====== Dataset extract
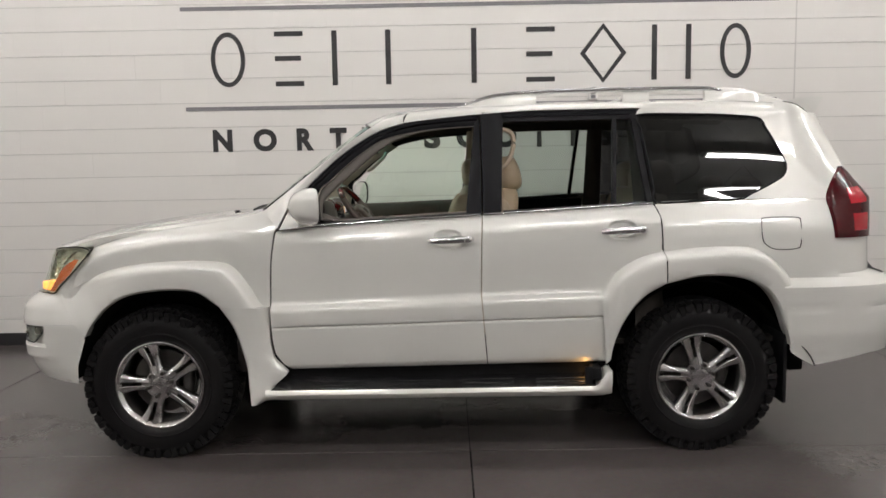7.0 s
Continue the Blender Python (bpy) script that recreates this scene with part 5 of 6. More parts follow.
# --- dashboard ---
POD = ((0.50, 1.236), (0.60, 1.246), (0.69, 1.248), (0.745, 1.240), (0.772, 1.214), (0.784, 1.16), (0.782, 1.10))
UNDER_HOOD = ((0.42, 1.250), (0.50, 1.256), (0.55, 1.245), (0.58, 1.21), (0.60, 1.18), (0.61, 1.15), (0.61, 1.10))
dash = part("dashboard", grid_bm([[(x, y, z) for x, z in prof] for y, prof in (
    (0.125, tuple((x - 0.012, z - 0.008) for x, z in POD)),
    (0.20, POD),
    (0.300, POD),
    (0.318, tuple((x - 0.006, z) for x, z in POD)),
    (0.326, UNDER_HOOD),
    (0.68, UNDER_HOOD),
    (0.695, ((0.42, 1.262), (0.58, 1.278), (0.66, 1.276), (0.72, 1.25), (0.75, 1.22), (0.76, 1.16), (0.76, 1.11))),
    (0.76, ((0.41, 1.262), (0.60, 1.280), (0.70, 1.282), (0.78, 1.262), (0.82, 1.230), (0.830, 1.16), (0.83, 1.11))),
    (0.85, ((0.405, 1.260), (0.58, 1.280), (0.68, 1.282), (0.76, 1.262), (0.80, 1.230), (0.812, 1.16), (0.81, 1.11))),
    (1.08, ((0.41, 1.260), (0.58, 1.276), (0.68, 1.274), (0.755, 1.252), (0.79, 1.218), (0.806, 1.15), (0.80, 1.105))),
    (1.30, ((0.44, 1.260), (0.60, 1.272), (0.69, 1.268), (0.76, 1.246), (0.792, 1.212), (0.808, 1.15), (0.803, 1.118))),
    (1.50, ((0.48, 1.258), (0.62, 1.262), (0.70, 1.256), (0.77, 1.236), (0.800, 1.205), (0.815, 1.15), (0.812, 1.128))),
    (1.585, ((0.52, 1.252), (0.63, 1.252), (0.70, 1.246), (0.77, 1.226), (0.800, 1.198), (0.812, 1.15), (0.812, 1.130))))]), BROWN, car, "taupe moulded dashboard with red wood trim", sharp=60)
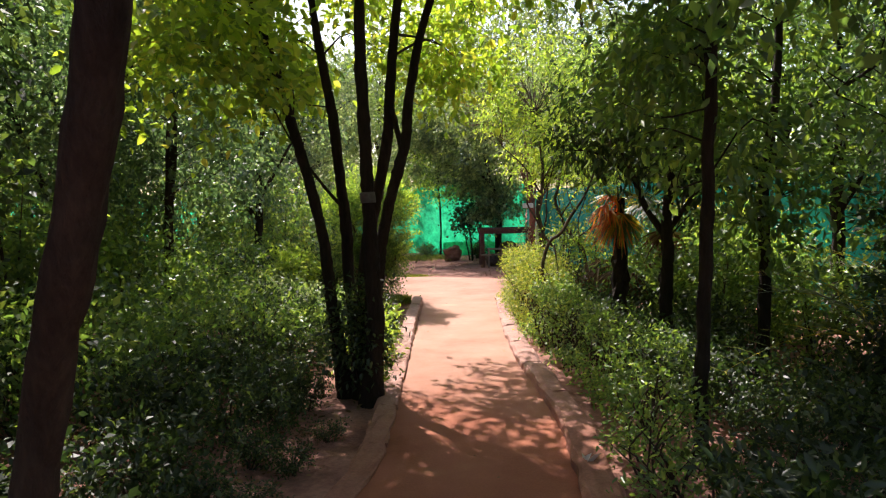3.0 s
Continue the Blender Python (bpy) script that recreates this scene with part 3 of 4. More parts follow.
============
Problem statement — Report the number of lines above that contain the word "scene", and only that number.

Result of this task — 2